The remaining droneship, A Shortfall of Gravitas, can support four-day launch cycle time while SpaceX will continue to use primarily LZ-40 for return-to-launch-site missions, Dontchev said.

Just Read the Instructions will now join SpaceX’s ship You’ll Thank Me Later to transport Starship and Super Heavy hardware from Texas to Florida. SpaceX has said it would have its first operational launch from KSC before the end of the year from KSC while it continues to also build out two more launch towers at Canaveral’s Space Launch Complex 37.

Work also continues on the Florida version of the Gigabay rocket manufacturing site, part of SpaceX’s $1.8 billion infrastructure investment. Once complete, Florida-based launches will get their hardware from that rocket factory, but for now, all the boosters and upper stages come from Texas’ Gigabay site, and have to sail over to the Space Coast.

When it does launch, Starship and Super Heavy will dwarf the power of both Falcon Heavy and NASA’s SLS. The massive rocket produces nearly 17 million pounds of thrust on liftoff, and produces a more potent sonic boom when its booster returns to the launch site.

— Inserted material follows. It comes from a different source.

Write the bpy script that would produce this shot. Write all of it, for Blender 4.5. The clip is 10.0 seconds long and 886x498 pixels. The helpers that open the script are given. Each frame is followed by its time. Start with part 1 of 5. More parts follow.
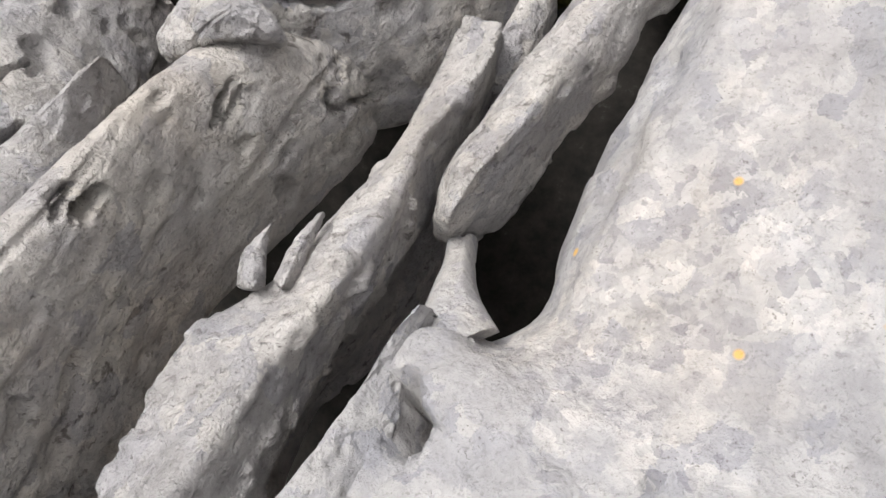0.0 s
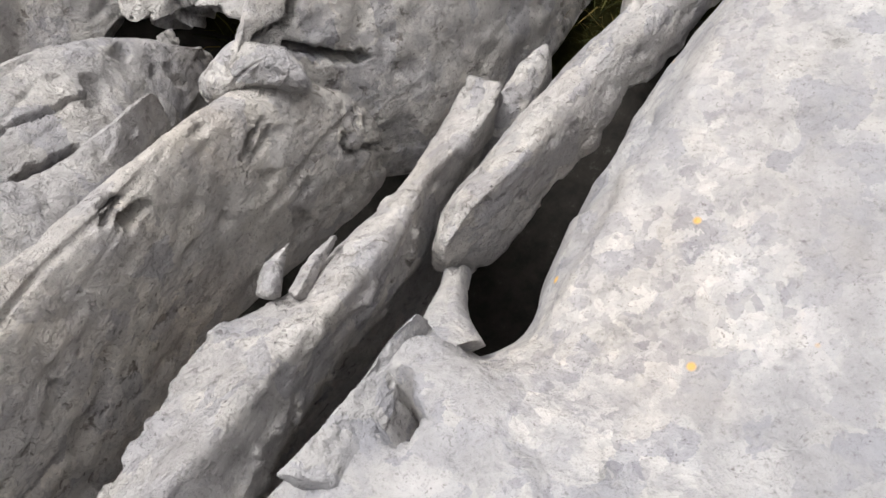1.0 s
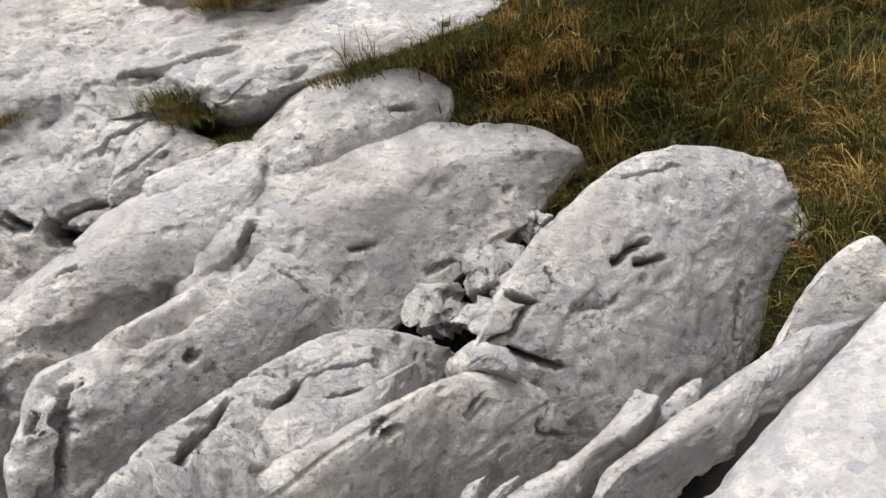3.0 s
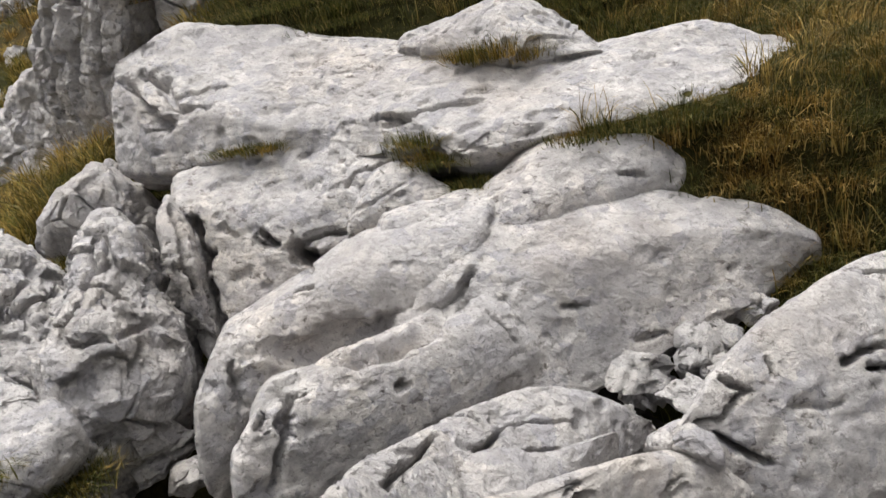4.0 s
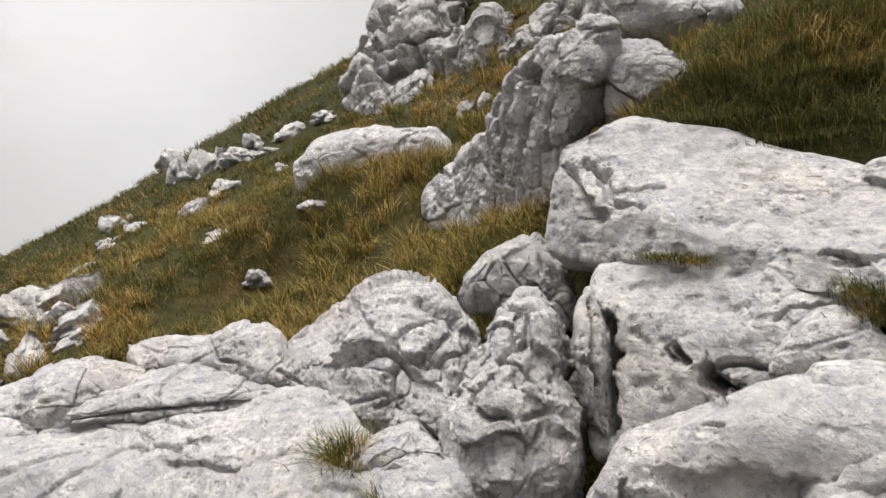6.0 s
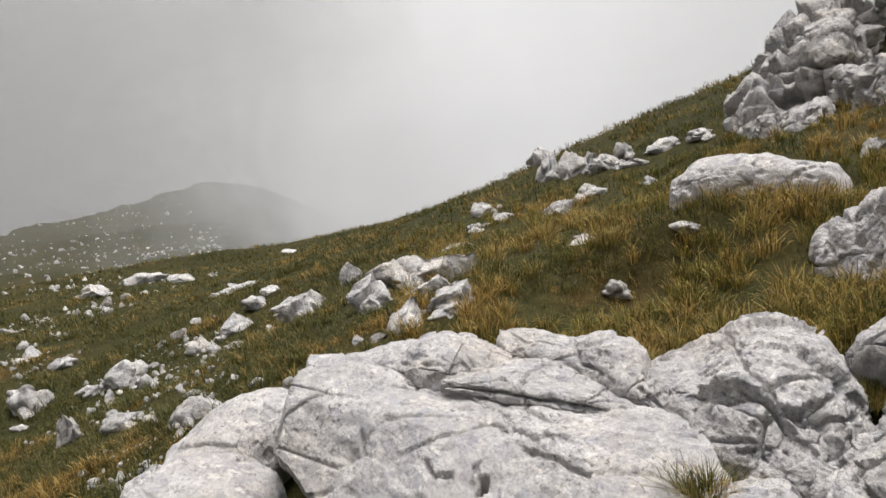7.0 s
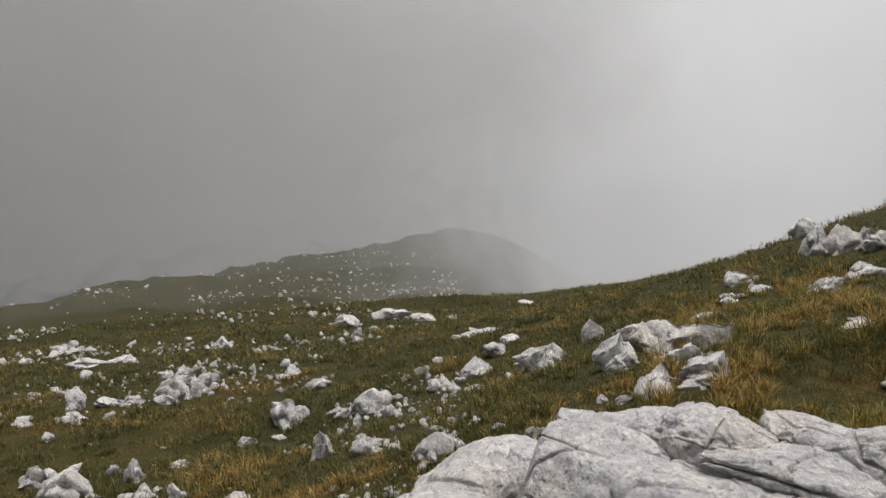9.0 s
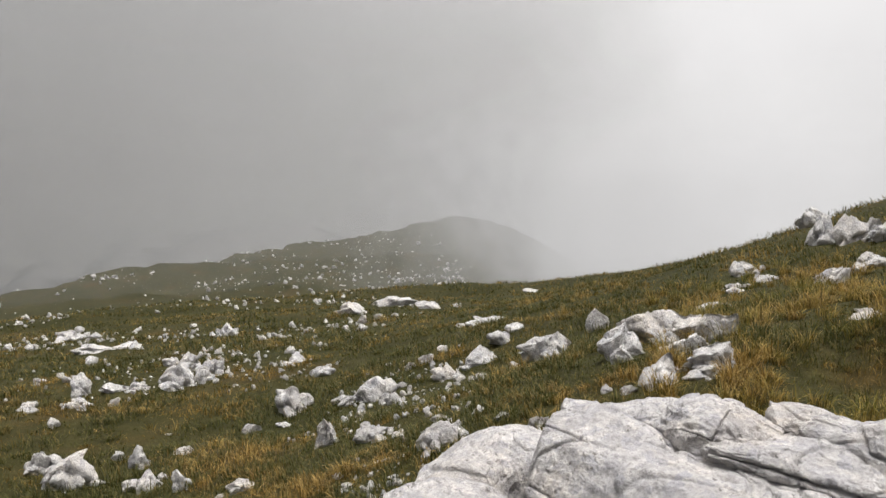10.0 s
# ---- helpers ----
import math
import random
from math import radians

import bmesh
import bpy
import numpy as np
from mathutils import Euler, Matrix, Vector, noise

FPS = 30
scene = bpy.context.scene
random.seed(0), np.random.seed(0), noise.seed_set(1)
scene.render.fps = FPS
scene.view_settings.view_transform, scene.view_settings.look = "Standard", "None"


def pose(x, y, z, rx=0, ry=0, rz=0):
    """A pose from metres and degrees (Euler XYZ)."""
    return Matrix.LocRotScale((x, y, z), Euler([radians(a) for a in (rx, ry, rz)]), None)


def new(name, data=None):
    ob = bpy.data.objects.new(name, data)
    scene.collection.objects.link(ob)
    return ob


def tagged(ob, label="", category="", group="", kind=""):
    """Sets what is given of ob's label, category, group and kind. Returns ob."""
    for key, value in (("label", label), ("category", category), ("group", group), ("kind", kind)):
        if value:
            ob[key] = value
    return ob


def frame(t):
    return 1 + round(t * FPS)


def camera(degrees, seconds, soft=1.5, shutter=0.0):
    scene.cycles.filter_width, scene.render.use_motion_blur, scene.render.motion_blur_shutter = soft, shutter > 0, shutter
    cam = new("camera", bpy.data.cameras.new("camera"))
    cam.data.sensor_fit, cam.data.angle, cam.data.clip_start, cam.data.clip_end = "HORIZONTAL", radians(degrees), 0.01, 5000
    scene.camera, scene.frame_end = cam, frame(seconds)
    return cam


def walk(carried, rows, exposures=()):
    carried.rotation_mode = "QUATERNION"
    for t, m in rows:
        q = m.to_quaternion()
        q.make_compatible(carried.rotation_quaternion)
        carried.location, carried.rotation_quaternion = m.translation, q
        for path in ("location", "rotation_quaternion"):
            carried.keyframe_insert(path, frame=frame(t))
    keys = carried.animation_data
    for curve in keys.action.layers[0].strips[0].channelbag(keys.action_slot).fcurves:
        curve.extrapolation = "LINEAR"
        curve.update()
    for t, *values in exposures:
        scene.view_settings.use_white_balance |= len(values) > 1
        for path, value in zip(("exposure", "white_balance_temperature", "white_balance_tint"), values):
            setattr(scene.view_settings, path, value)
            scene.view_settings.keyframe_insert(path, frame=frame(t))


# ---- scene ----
cam = camera(58.27, 10.0)
# seconds, eye x, y, z, yaw to the left, pitch up, lean
PATH = [
    (0.0, -0.0018, 0.0010, 1.1023, 20.98, -62.84, -22.73),
    (0.5, -0.0018, -0.0265, 1.1278, 19.88, -62.13, -20.92),
    (1.0, 0.0261, -0.1293, 1.1938, 17.65, -57.79, -17.04),
    (1.5, 0.0828, -0.3035, 1.2678, 16.83, -50.71, -13.33),
    (2.0, 0.1483, -0.4816, 1.3413, 17.27, -42.59, -11.11),
    (2.5, 0.1980, -0.5885, 1.4102, 21.09, -34.34, -12.85),
    (2.7, 0.2049, -0.6096, 1.4399, 23.67, -31.84, -13.82),
    (3.8, 0.2085, -0.6857, 1.5147, 38.31, -23.00, -13.31),
    (4.0, 0.2016, -0.6849, 1.5327, 42.10, -22.08, -13.05),
    (4.5, 0.1785, -0.6916, 1.5880, 48.22, -19.32, -11.59),
    (5.0, 0.1371, -0.6931, 1.6355, 52.31, -16.41, -10.00),
    (5.2, 0.1144, -0.6888, 1.6546, 54.61, -15.68, -9.64),
    (6.3, 0.0414, -0.7912, 1.7766, 75.51, -11.96, -7.95),
    (6.5, 0.0387, -0.8365, 1.7883, 80.71, -11.16, -6.76),
    (7.0, 0.0728, -0.9497, 1.8275, 92.88, -9.97, -3.41),
    (7.5, 0.1561, -1.0485, 1.8421, 102.88, -8.60, -1.73),
    (8.0, 0.1803, -1.0995, 1.8583, 107.94, -6.79, -1.47),
    (8.5, 0.1762, -1.0931, 1.8501, 109.42, -5.64, -0.80),
    (9.0, 0.1923, -1.1080, 1.8481, 109.68, -5.51, -0.30),
    (9.5, 0.1669, -1.1028, 1.8471, 109.82, -5.94, -0.29),
    (10.0, 0.1597, -1.1164, 1.8524, 110.05, -6.38, -0.06),
]
WALK = [(t, pose(x, y, z, 0, 0, yaw) @ pose(0, 0, 0, 90 + pitch) @ pose(0, 0, 0, 0, 0, lean)) for t, x, y, z, yaw, pitch, lean in PATH]
EXPOSURES = [(0.0, 0.0), (2.0, 0.0), (2.5, 0.14), (4.0, 0.1), (5.0, 0.02), (6.5, 0.22), (7.0, 0.02), (7.6, -0.25), (9.0, -0.36), (9.5, -0.08), (10.0, 0.03)]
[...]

The Super Heavy booster is designed to be caught by the two swiveling arms called “chopsticks” on the launch tower, while the upper stage is designed to potentially land back at the launch site as well after making at least one orbit of the Earth. Those return flights will also bring potential sonic booms across Central Florida with a return trajectory that will take it across the state from West to East, similar to how the space shuttles used to land back at KSC.

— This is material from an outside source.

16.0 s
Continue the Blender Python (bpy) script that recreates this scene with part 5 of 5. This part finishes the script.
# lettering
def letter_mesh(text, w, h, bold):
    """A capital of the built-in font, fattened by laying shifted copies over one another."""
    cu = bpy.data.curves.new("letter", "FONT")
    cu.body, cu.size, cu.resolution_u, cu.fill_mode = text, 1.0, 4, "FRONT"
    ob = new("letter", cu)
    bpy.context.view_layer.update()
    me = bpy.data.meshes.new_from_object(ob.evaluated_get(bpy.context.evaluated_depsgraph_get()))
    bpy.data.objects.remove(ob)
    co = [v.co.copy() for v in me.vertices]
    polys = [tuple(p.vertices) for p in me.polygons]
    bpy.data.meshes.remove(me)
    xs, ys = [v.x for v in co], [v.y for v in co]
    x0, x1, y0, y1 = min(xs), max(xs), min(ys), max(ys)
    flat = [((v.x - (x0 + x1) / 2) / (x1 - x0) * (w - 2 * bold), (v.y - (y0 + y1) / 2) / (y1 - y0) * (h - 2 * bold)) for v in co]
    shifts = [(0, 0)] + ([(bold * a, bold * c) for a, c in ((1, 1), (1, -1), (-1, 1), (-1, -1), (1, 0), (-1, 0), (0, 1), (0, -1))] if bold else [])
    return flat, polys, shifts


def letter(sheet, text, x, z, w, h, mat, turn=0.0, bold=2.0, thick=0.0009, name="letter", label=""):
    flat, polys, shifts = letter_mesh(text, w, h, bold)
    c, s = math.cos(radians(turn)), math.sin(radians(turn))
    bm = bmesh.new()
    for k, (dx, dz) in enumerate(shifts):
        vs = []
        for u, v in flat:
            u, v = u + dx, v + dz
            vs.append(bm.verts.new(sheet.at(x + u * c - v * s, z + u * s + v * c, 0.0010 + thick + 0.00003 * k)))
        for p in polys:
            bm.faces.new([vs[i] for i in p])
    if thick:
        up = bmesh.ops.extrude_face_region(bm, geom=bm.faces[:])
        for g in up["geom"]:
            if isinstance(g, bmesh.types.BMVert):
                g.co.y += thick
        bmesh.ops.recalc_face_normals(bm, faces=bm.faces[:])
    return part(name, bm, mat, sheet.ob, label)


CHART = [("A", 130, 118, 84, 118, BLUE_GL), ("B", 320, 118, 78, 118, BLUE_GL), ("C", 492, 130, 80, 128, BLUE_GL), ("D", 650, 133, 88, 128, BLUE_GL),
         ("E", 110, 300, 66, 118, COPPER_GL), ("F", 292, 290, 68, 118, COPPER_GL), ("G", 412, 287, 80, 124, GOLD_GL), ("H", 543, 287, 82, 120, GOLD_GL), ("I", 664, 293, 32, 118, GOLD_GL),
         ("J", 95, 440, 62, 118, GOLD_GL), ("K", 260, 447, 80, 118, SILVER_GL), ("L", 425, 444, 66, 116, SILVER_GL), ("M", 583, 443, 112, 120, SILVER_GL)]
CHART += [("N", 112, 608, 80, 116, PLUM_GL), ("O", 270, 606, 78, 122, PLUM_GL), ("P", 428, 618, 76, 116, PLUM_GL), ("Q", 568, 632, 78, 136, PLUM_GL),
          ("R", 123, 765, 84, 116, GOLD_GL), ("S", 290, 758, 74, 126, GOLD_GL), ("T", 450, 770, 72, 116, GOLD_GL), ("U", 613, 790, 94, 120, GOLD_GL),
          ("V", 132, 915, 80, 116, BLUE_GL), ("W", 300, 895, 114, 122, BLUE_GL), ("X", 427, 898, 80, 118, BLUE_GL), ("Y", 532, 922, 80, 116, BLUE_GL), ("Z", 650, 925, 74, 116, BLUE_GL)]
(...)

SpaceX, though, has been delaying its most recent attempts to launch a new version of Starship from Texas called Version 3. SpaceX founder Elon Musk most recently indicated it would try for a May launch from Texas on what would be the rocket’s 12th suborbital flight. The 11th launch came in October, the final launch of the Version 2 Starship.

NASA’s SLS, meanwhile, won’t fly again until at least mid 2027 on the Artemis III mission.

So for now, the Falcon Heavy remains the big rocket show in town.